# Matmul Dataflow

这个例子中假设我们的设备信息是：
* (a) 处理器上支持的矩阵乘指令是 _16x16x8_
* (b) L1 tile 需要循环 5x5 次 KernelFunctionCall 
* (c) L2 tile 需要循环 4x4 次 DMA C2S
* (d) L3 tile 需要循环 3x3 次 DMA D2C
* (e) L3 tile 需要循环 2x2 次 DMA D2D


In [None]:
import tvm
from tvm import te 
# ---------------
# op config
# ---------------

# dtu.kernel
KM = 16
KN = 16
KK = 8

# dtu.sdb (tile) = local
SM = KM * 5
SN = KN * 5
SK = KK * 5

# dtu.csb (tile) = global/shared (use global) = CX
CM = SM * 4
CN = SN * 4
CK = SK * 4

# dtu.sip (tile) = processor = PX = tvm.parallel
PM = CM * 3
PN = CN * 3
PK = CK

# feature map
M = PM * 2
N = PN * 2
K = PK

print('*'*64)
print('X: {}'.format([M, N, K]))
print('PX:{}'.format([PM, PN, PK]))
print('CX:{}'.format([CM, CN, CK]))
print('SX:{}'.format([SM, SN, SK]))
print('KX:{}'.format([KM, KN, KK]))
print('*'*64 + '\n')

# ---------------
# define compute
# ---------------
# define a reduce axis
k = te.reduce_axis((0, K), "k") 

# input tensors
l = te.placeholder((M, K), name="l")
r = te.placeholder((K, N), name="r")
# compute
o = te.compute((M, N), lambda m, n: te.sum(l[m, k] * r[k, n], axis=k), name="o")

# ---------------
# schedule op
# ---------------
# create a schedule
s = te.create_schedule(o.op)
print(tvm.lower(s, [l, r, o], simple_mode=True))



## Add New Storage

* `cache_read`: This will mutate the body of the readers. A new cache stage will be created for the tensor. ___Call this before doing any split/fuse schedule___.

In [None]:

# add d2c
# l_l2 = s.cache_read(l, "global", [o])
# r_l2 = s.cache_read(r, "global", [o])
l_l2 = s.cache_read(l, "shared", [o])
r_l2 = s.cache_read(r, "shared", [o])

# add c2s
l_l1 = s.cache_read(l_l2, "local", [o])
r_l1 = s.cache_read(r_l2, "local", [o])

# add c2d
o_l2 = s.cache_write(o, "shared")

# add s2c
o_l1 = s.cache_write(o_l2, "local")

print(tvm.lower(s, [l, r, o], simple_mode=True))

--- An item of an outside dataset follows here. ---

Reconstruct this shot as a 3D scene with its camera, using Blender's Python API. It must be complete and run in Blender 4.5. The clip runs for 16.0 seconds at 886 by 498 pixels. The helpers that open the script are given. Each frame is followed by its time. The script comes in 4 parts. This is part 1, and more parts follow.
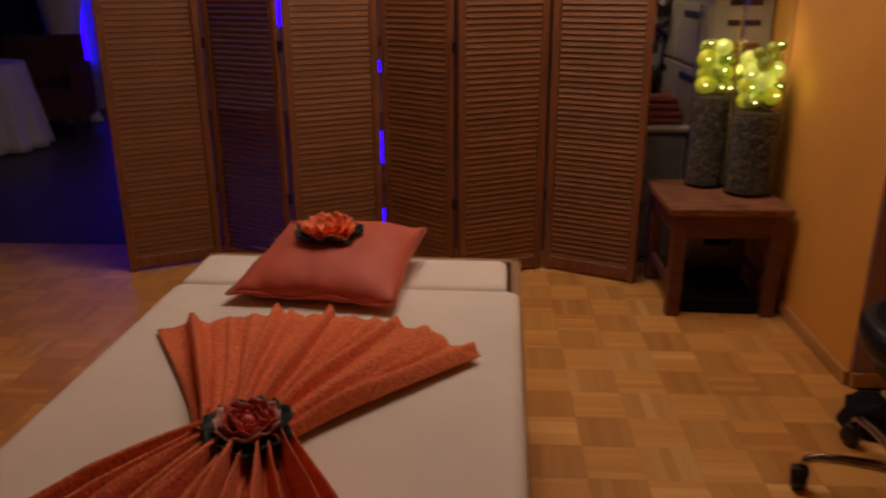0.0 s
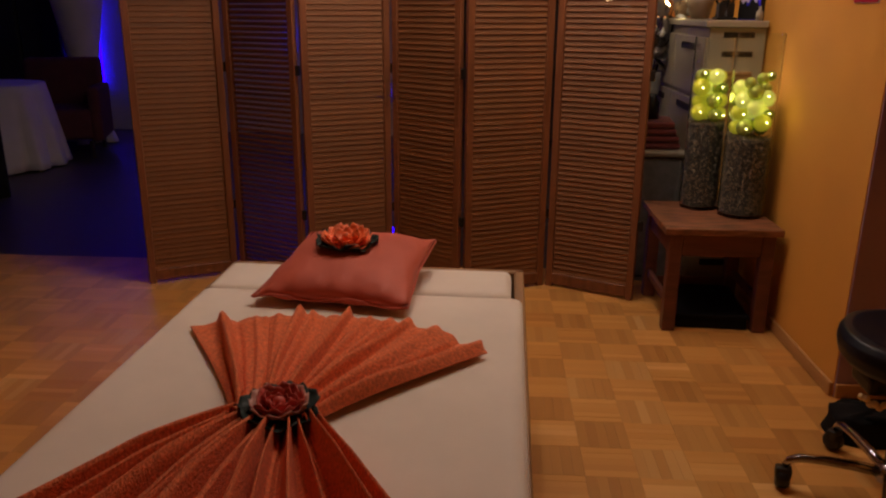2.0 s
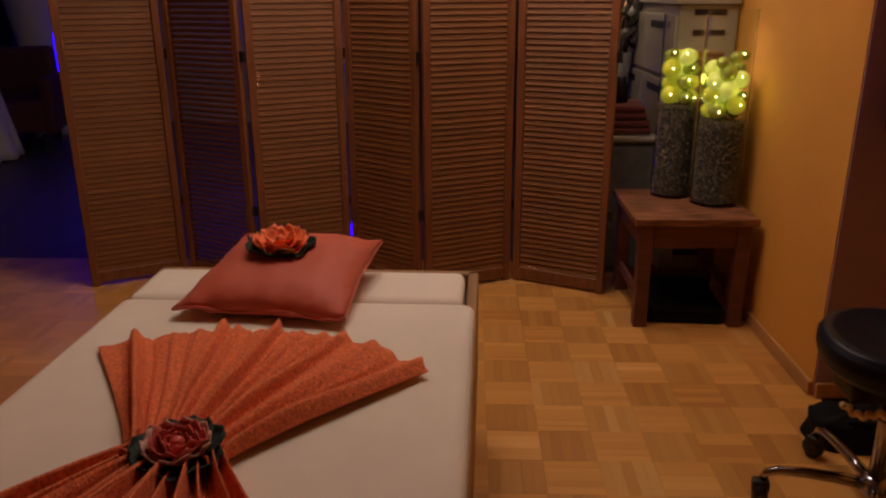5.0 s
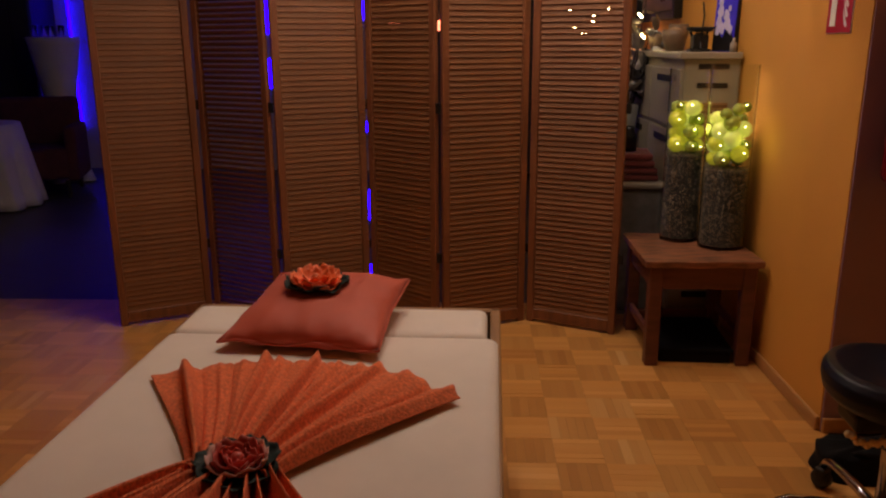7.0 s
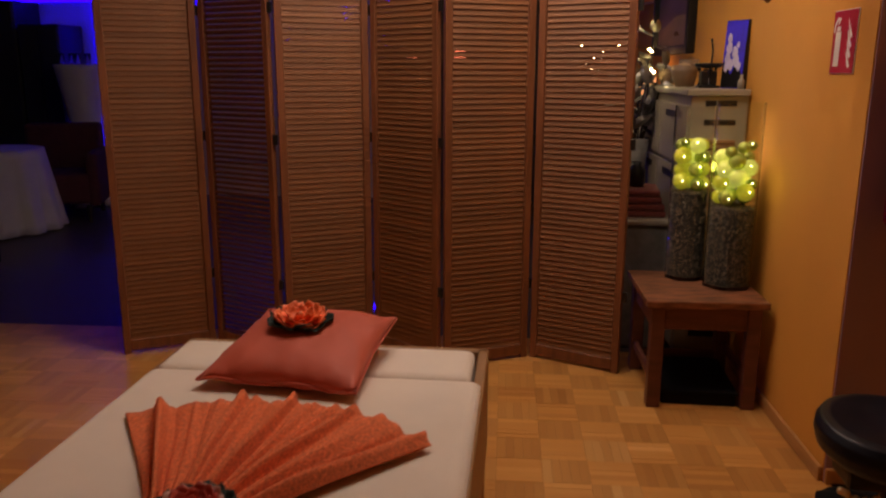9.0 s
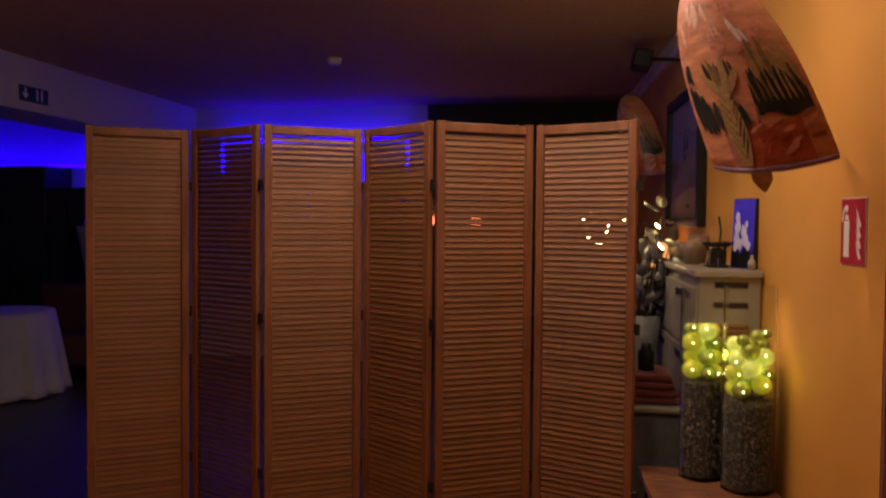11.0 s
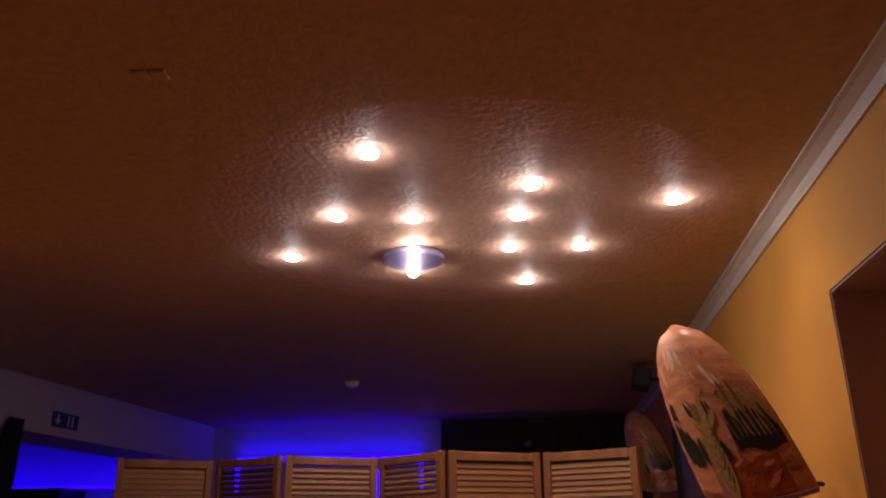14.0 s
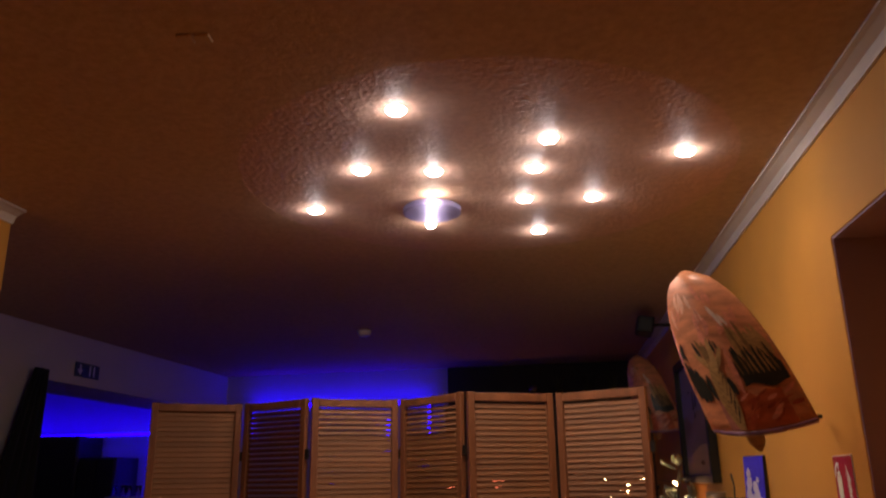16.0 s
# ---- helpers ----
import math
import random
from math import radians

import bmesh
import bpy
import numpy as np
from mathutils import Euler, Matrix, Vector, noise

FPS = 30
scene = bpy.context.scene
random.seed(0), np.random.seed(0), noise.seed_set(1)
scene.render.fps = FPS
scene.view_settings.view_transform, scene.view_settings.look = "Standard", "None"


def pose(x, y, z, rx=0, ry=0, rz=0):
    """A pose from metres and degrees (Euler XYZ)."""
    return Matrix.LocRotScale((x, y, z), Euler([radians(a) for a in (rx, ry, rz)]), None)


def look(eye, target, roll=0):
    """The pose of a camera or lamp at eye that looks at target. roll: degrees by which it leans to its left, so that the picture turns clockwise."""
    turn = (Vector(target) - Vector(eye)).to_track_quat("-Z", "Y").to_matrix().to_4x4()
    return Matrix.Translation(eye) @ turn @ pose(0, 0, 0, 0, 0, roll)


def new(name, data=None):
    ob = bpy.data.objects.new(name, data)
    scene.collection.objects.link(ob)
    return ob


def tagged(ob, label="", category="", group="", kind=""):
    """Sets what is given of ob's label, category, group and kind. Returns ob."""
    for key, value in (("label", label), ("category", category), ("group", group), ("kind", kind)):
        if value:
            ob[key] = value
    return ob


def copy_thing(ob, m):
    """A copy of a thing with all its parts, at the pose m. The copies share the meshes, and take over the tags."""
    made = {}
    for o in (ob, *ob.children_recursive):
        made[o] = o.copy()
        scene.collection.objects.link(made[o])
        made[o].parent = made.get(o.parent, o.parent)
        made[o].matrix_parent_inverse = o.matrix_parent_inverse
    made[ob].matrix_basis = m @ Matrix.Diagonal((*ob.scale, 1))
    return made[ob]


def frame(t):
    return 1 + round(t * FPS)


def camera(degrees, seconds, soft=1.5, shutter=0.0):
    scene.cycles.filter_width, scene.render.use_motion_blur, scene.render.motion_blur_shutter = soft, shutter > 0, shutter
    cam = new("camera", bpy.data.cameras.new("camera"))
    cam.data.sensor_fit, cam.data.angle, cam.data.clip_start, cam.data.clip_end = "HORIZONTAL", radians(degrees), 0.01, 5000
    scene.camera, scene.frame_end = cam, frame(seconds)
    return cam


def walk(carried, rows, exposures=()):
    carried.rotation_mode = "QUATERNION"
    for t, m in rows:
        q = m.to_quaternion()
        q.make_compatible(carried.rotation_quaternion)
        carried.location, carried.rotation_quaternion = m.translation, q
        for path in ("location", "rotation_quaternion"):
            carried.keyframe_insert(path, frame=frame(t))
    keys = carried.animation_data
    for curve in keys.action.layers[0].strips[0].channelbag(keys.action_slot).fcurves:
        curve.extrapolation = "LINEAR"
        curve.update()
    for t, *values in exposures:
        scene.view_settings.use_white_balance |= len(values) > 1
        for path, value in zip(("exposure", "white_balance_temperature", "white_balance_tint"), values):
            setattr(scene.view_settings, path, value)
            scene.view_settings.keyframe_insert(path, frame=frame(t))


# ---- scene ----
cam = camera(59.4, 16.0, soft=2.2, shutter=0.5)
PATH = [
    (0, (0.355, 0.106, 1.257), (0.165, 1.985, 0.601), -0.3),
    (0.5, (0.365, 0.018, 1.28), (0.329, 1.905, 0.619), 0.6),
    (1, (0.358, -0.037, 1.273), (0.309, 1.866, 0.662), 1.1),
    (1.5, (0.359, -0.057, 1.265), (0.244, 1.846, 0.663), 0.4),
    (2, (0.352, -0.06, 1.267), (0.154, 1.84, 0.673), 0.4),
    (2.5, (0.402, 0.032, 1.258), (0.207, 1.936, 0.677), 1.0),
    (3, (0.522, 0.19, 1.224), (0.364, 2.114, 0.703), 4.2),
    (3.5, (0.519, 0.237, 1.207), (0.395, 2.144, 0.615), 3.3),
    (3.7, (0.495, 0.229, 1.215), (0.412, 2.133, 0.608), 0.5),
    (5.8, (0.406, 0.062, 1.251), (0.24, 1.953, 0.619), -0.1),
    (6, (0.394, 0.036, 1.251), (0.232, 1.935, 0.645), -0.2),
    (6.5, (0.386, 0.011, 1.266), (0.229, 1.931, 0.73), -0.2),
    (7, (0.384, 0.005, 1.268), (0.218, 1.931, 0.754), -0.3),
    (7.5, (0.39, -0.005, 1.27), (0.217, 1.922, 0.763), -0.3),
    (8, (0.383, -0.009, 1.269), (0.19, 1.918, 0.768), 0.0),
    (8.2, (0.385, -0.019, 1.273), (0.187, 1.907, 0.77), 0.1),
    (10.3, (0.687, 0.279, 1.353), (0.371, 2.242, 1.137), 0.3),
    (10.5, (0.672, 0.299, 1.363), (0.35, 2.265, 1.19), 0.4),
    (11, (0.631, 0.284, 1.402), (0.3, 2.256, 1.334), 0.5),
    (11.5, (0.622, 0.266, 1.434), (0.293, 2.239, 1.474), 0.6),
    (12, (0.632, 0.257, 1.454), (0.295, 2.223, 1.594), 0.4),
    (12.5, (0.619, 0.245, 1.469), (0.285, 2.203, 1.702), -0.0),
    (13, (0.642, 0.198, 1.486), (0.306, 2.125, 1.904), -0.0),
    (13.5, (0.703, 0.15, 1.489), (0.357, 2.032, 2.073), 0.3),
    (14, (0.693, 0.014, 1.465), (0.348, 1.858, 2.158), -0.3),
    (14.5, (0.663, -0.078, 1.457), (0.312, 1.765, 2.15), -2.1),
    (15, (0.649, -0.113, 1.423), (0.281, 1.776, 1.966), -3.4),
    (15.5, (0.63, -0.137, 1.425), (0.264, 1.765, 1.924), -2.6),
    (16, (0.627, -0.135, 1.417), (0.283, 1.749, 1.993), -0.9),
]
LIGHTNESS = [(0, -0.08), (8.2, -0.12), (10.4, 0.20), (11.2, -0.10), (12.5, -0.37), (13.1, -0.31), (13.8, -0.41), (16, -0.46)]
walk(cam, [(t, look(eye, target, roll)) for t, eye, target, roll in PATH], LIGHTNESS)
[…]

## Tile output and insert output-L2 to output-L3

_PM_，_PN_，_CM_，_CN_ 只是对 output 进行 tiling 的参数，它们并不能描述其具体对应到什么存储层级、并行层级。下面这段代码进行了两个主要的操作：
* 对 `s[o]` 节点进行两次切分，生成 `pm`，`pn`，`cm`，`cn`
* 将 `s[o_l2]` 合并到 `s[o]`的 `pn`，这会触发 pass 对 `s[o_l2]` 做上面同样的两次切分。
* output tlie x2

In [None]:

# axis
m, n = o.op.axis
# tile output firstly
m, n, pm, pn = s[o].tile(m, n, PM, PN)
# tile output secondly
pm, pn, cm, cn = s[o].tile(pm, pn, CM, CN)

s[o_l2].compute_at(s[o], pn)
print(tvm.lower(s, [l, r, o], simple_mode=True))

## 

## Tile output-L2 and insert output-L1 to output-L2

上面的操作是通过对`s[o]`的切分然后 `s[o_l2]` 合并到其中完成了同样的切分，下面的操作是在这个基础上，对`s[o_l2]`再进行一次切分，然后将`s[o_l1]`合并到`s[l_l2]`中同样会自动完成`s[o_l1]`的切分。

这里的操作不会对 `s[o]` 产生影响， 从而实现了不同的切分。

* * output tlie x3


In [None]:
cm, cn = o_l2.op.axis
print(cm)
print(cn)
cm, cn, sm, sn = s[o_l2].tile(cm, cn, SM, SN)

# insert tensors
s[o_l1].compute_at(s[o_l2], cn)
print(tvm.lower(s, [l, r, o], simple_mode=True))


## Tile output-L0

对`s[o_l1]`进行进一步切分，并且将 `s[l_l1]`, `s[l_l2]`, `s[r_l1]` 以及 `s[r_2]` 合并到 `s[o_l1]` 中。

* output tlie x4

In [None]:

# tile - sdb & kernel - o_l1
sm, sn = o_l1.op.axis
print(sm)
print(sn)

sm, sn, km, kn = s[o_l1].tile(sm, sn, KM, KN)

# k
pk, ck = s[o_l1].split(k, CK)
ck, sk = s[o_l1].split(ck, SK)
sk, kk = s[o_l1].split(sk, KK)
# reorder 
s[o_l1].reorder(pk, ck, sm, sn, sk, km, kn, kk)

# insert tensors
s[l_l1].compute_at(s[o_l1], ck)
s[r_l1].compute_at(s[o_l1], ck)
s[l_l2].compute_at(s[o_l1], pk)
s[r_l2].compute_at(s[o_l1], pk)
print(tvm.lower(s, [l, r, o], simple_mode=True))


## Parallelize

In [None]:
print(m)
print(n)

# parallelize
s[o].parallel(m)
s[o].parallel(n)
print(tvm.lower(s, [l, r, o], simple_mode=True))